Para testar a teoria de que a criatura era de fato o menino desaparecido, foi combinado que o menino seria levado a Liérganes para sua suposta casa. O frade que o acompanhava relatou que o menino reconheceu o caminho e conseguiu guiar o frade até chegarem à casa de Maria del Casar, que o reconheceu como seu falecido filho Francisco.
Como Maria alegou que Francisco era seu filho, o padre o deixou com a família. Francisco vivia tranquilo e pacificamente, mas tinha hábitos peculiares. Ele sempre andava descalço e, a menos que recebesse roupas, preferia andar nu. Ele nunca falou palavras suficientes para formar uma frase, então nunca conversava com ninguém. Ele apenas murmurava palavras isoladas, como pão, vinho ou tabaco, mas nunca pareceu relacioná-los a comer, beber ou fumar.

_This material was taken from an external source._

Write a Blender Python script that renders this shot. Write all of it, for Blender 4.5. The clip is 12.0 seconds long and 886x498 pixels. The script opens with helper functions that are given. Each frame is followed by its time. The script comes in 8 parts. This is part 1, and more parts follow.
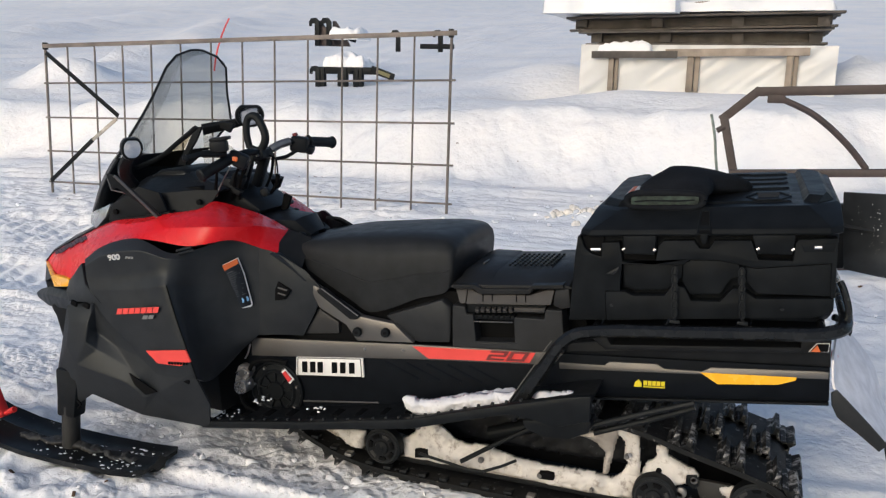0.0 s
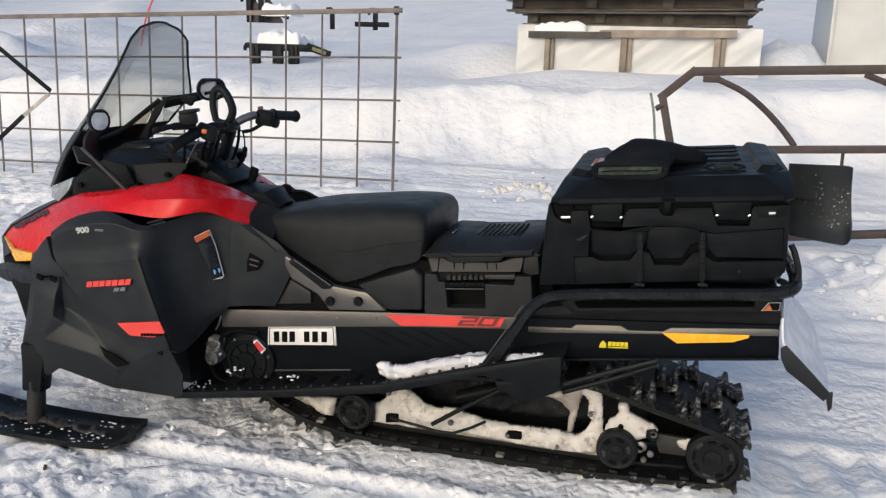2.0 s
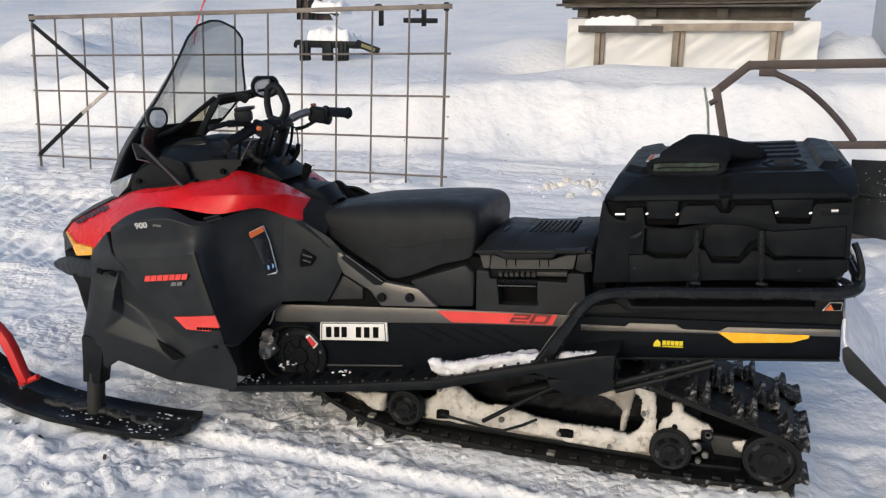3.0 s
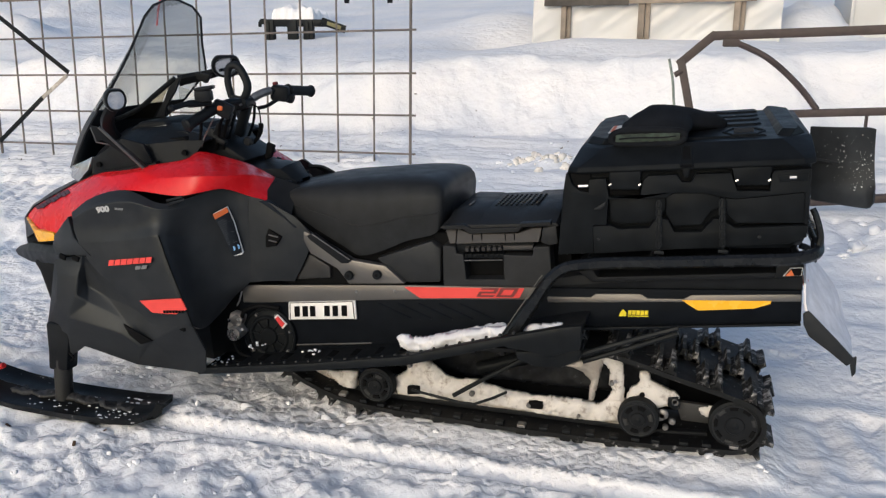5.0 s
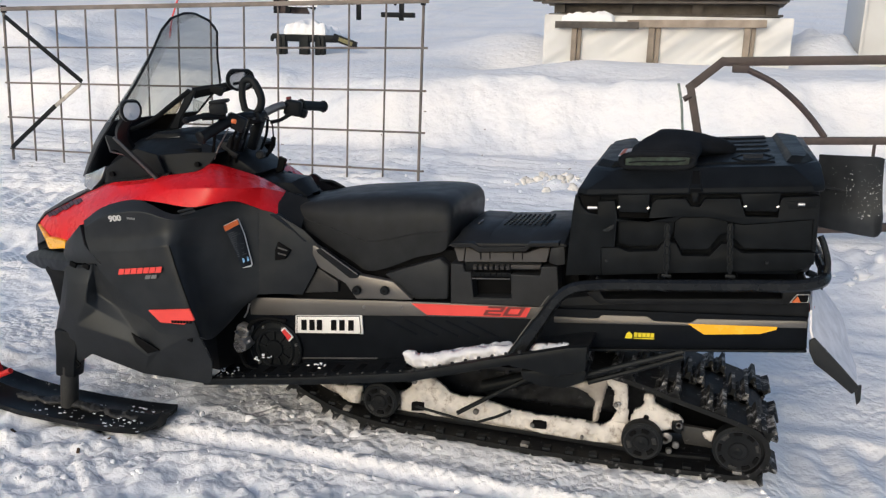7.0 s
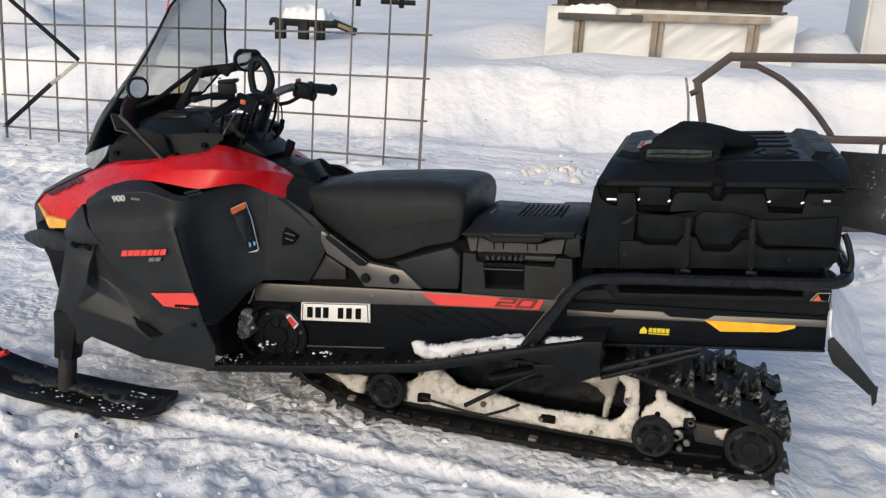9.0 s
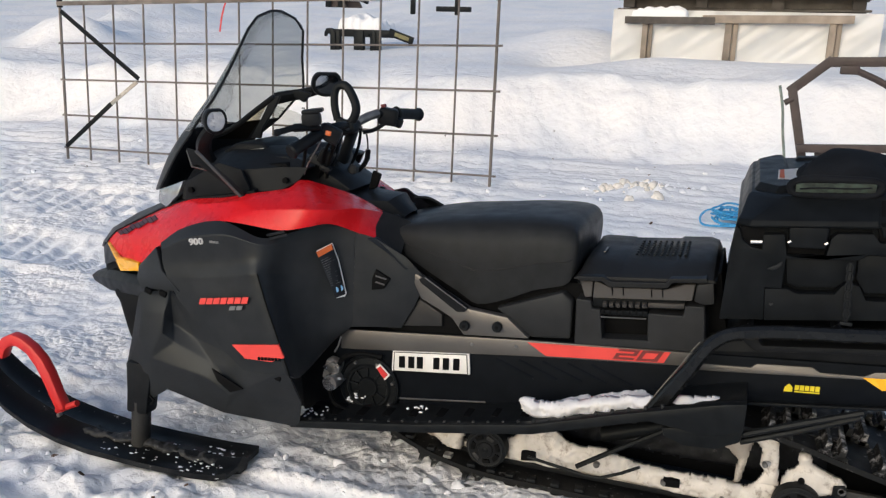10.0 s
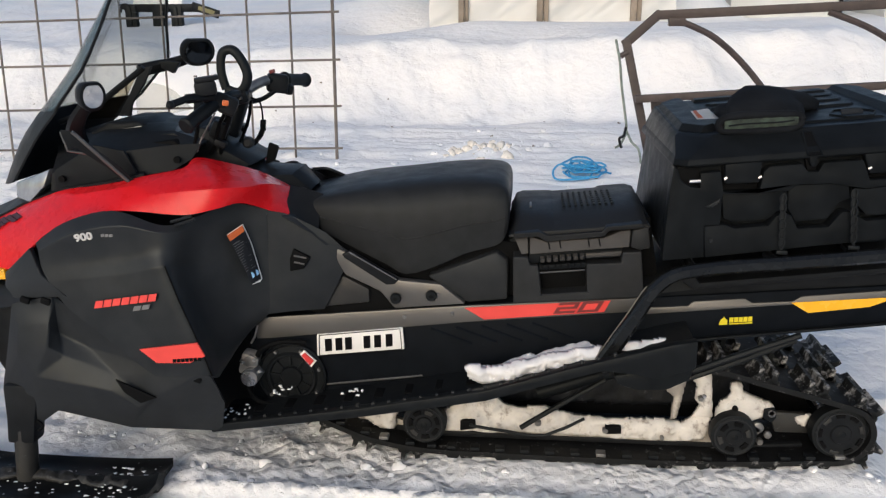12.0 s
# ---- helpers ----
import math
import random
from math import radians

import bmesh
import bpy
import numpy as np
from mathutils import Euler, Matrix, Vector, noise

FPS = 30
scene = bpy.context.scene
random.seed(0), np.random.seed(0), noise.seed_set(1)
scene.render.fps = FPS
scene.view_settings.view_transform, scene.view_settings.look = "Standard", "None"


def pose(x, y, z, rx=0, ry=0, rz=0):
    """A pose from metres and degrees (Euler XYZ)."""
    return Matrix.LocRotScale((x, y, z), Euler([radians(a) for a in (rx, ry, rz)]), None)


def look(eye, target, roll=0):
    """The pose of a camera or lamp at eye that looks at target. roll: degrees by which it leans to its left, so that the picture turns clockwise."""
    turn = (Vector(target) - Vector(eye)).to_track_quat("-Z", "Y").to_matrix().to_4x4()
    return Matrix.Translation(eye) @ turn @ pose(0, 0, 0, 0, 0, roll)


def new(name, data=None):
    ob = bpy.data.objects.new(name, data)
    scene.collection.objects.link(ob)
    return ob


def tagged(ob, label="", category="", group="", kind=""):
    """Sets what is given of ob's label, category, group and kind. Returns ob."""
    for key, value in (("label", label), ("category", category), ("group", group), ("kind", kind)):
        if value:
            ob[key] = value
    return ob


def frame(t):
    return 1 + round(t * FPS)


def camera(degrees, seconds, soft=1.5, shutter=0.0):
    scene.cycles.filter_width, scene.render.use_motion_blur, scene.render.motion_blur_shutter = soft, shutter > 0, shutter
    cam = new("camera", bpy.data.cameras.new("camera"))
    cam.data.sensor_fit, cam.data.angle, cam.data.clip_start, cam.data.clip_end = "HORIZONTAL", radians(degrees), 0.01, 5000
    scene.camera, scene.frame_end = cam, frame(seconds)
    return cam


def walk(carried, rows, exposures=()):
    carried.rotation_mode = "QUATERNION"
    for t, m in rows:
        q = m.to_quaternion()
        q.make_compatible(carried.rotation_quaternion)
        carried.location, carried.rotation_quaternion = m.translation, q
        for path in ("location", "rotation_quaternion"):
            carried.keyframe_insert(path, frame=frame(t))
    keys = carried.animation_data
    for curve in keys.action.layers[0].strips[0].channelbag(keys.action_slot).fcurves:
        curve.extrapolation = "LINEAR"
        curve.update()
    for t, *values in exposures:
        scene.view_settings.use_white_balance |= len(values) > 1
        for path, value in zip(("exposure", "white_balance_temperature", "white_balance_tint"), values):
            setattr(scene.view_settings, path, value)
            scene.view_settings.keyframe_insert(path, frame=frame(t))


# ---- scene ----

Embora comesse com entusiasmo quando estava de bom humor, muitas vezes passava uma semana sem comer de novo. Era sempre amável e afável, e quando lhe pediam para fazer uma tarefa atendia, cumprindo-a com rapidez e eficiência, mas sem demonstrar qualquer entusiasmo. Depois de passar nove anos com a mãe, um dia ele saiu para nadar no mar e nunca mais voltou.
Dom Benito recusou-se a acreditar na história do homem-peixe quando ouviu falar dela pela primeira vez no início de 1700. Mas depois de coletar testemunhos e entrevistar várias pessoas que viveram quando o homem-peixe supostamente apareceu, Dom Benito chegou à conclusão de que, tanto quanto os fatos, um homem-peixe apareceu em Cádiz, foi levado para Liérganes e lá viveu por algum tempo antes de desaparecer novamente.
Dom Benito escreveu "Teatro crítico universal, ou Discursos vários en todo género de materias para desengaño de errores comunes", que em sua época teve um sucesso prodigioso, sendo traduzido em várias línguas europeias. O influente polígrafo, ensaísta e filósofo era um escritor extremamente rigoroso que criticava amargamente a superstição e as fraudes, e parece improvável que ele tivesse apoiado a lenda sem ter bons motivos para fazê-lo.
Gregório Marañón, um proeminente e renomado estudioso e médico espanhol do século 20, argumentou que a história sobre o homem-peixe era indubitavelmente falsa, mas a quantidade de testemunhos oferecidos por Dom Benito e outros relacionados ao homem-peixe de Liérganes não podia ser prontamente descartada.
Segundo ele, vários elementos do conto, como a criatura quase muda e incapaz de pronunciar uma palavra, sua pele branca, cabelos ruivos, a pele escamosa, o fato de supostamente roer as unhas, demonstravam sintomas típicos do cretinismo, doença endêmica das regiões montanhosas e bastante comum na região de Santander naquela época.
O cretinismo é causado pela ingestão insuficiente de iodo pela mãe durante a gravidez. Seus sintomas incluem baixo crescimento, espessamento da pele e bócio ao redor do pescoço, que pode ser confundido com brânquias.
Gregório propôs que o homem poderia ter de alguma forma se perdido quando provavelmente embarcou em Vizcaya rumo a Cádiz e que quando o encontraram estaria tomando banho como de costume, mas sua estranha aparência teria despertado a curiosidade dando origem à estranha lenda. Os cretinos gostam e resistem melhor debaixo d'água e sua pele escamosa indicaria ictiose.
Verdade ou lenda? O maior feito do homem-peixe, segundo a placa que Liérganes colocou junto à sua estátua: - "...é ter atravessado os séculos na memória dos homens."